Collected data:
□ □ □ □ □ □ □
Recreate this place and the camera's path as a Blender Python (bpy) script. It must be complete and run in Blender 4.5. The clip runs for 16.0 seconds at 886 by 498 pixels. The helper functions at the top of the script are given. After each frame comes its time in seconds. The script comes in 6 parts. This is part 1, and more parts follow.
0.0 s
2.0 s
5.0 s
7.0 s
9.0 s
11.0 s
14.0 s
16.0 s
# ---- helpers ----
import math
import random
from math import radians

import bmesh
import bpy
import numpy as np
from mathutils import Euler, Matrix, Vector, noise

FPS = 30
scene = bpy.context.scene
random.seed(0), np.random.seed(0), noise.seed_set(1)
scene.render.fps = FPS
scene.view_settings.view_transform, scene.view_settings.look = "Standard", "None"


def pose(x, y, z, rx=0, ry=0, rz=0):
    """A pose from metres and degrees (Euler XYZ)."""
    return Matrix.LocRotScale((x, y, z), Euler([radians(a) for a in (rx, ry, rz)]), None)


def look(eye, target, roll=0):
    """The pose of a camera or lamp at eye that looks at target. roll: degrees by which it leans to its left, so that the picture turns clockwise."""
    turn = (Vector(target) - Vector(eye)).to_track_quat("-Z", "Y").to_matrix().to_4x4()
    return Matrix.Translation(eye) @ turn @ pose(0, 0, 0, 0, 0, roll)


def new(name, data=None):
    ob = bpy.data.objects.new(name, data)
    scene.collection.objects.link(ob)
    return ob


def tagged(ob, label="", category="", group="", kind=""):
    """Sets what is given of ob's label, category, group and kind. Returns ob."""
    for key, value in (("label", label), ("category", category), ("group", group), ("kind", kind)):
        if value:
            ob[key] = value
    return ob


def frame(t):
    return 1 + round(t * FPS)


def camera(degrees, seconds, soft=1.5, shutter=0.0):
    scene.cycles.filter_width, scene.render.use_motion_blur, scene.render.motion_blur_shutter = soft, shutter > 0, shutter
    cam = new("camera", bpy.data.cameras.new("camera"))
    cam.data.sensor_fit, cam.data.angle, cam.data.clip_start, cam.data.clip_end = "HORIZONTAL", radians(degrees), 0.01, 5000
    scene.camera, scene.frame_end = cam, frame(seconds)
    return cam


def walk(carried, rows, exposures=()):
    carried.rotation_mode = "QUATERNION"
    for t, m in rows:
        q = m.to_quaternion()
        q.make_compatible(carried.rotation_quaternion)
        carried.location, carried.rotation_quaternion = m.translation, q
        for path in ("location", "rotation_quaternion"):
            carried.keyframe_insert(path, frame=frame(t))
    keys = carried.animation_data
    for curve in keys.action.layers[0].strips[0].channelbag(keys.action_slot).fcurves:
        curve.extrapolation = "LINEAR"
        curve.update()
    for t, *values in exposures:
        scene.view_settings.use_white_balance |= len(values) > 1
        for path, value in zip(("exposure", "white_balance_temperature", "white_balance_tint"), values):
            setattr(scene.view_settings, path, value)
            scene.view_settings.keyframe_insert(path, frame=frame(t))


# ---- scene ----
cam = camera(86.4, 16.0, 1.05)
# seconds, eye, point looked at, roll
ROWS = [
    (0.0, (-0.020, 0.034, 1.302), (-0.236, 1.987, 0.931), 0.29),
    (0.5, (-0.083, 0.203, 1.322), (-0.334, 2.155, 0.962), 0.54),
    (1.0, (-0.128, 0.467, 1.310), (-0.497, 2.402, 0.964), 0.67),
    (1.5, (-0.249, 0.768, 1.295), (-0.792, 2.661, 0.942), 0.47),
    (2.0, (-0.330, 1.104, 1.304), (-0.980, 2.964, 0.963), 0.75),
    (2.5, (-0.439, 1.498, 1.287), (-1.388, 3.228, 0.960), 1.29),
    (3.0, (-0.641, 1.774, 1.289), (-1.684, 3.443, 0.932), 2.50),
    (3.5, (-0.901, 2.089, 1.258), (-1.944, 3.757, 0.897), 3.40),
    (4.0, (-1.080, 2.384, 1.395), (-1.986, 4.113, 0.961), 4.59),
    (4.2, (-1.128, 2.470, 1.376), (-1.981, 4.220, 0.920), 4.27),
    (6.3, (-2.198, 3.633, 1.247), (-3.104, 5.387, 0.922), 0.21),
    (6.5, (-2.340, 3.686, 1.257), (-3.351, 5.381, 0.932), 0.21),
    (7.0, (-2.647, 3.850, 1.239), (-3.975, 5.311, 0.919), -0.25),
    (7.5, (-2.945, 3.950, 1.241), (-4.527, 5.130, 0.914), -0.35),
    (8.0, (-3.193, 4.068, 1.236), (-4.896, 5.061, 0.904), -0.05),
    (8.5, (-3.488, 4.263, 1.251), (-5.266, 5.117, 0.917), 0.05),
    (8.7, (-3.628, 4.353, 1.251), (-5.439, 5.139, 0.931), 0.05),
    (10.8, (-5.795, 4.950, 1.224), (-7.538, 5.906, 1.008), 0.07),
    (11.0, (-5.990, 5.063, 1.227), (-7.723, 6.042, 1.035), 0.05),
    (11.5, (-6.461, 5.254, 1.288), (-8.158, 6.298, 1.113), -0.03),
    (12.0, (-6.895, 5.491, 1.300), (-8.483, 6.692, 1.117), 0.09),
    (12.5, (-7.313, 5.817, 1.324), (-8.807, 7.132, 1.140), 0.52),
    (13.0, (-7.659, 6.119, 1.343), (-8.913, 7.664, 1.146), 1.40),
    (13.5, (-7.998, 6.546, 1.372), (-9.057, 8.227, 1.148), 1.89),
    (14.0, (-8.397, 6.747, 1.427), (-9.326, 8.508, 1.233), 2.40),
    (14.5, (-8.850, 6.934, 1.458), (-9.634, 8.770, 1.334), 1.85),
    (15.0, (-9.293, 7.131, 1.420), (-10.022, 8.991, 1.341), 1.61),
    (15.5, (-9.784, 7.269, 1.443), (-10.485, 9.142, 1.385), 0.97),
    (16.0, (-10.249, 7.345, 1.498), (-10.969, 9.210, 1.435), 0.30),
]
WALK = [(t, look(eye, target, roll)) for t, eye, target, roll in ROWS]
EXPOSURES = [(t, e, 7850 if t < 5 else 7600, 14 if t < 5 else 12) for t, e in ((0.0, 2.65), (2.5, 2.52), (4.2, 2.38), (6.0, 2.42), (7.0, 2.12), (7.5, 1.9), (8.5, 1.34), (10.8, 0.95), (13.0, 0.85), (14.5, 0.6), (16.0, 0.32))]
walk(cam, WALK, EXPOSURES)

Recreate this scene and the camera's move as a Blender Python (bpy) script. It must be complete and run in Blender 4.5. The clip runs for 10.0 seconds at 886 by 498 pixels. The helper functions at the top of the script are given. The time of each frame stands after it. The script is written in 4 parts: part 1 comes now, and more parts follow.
□ □ □ □ □ □ □
Directions:
Extract only the lines from the line with "return Matrix.Translation(eye) @" through the line with "ob[key] = value", keeping both end lines exactly as they are.

Answer for the task:
    return Matrix.Translation(eye) @ turn @ pose(0, 0, 0, 0, 0, roll)


def new(name, data=None):
    ob = bpy.data.objects.new(name, data)
    scene.collection.objects.link(ob)
    return ob


def tagged(ob, label="", category="", group="", kind=""):
    """Sets what is given of ob's label, category, group and kind. Returns ob."""
    for key, value in (("label", label), ("category", category), ("group", group), ("kind", kind)):
        if value:
            ob[key] = value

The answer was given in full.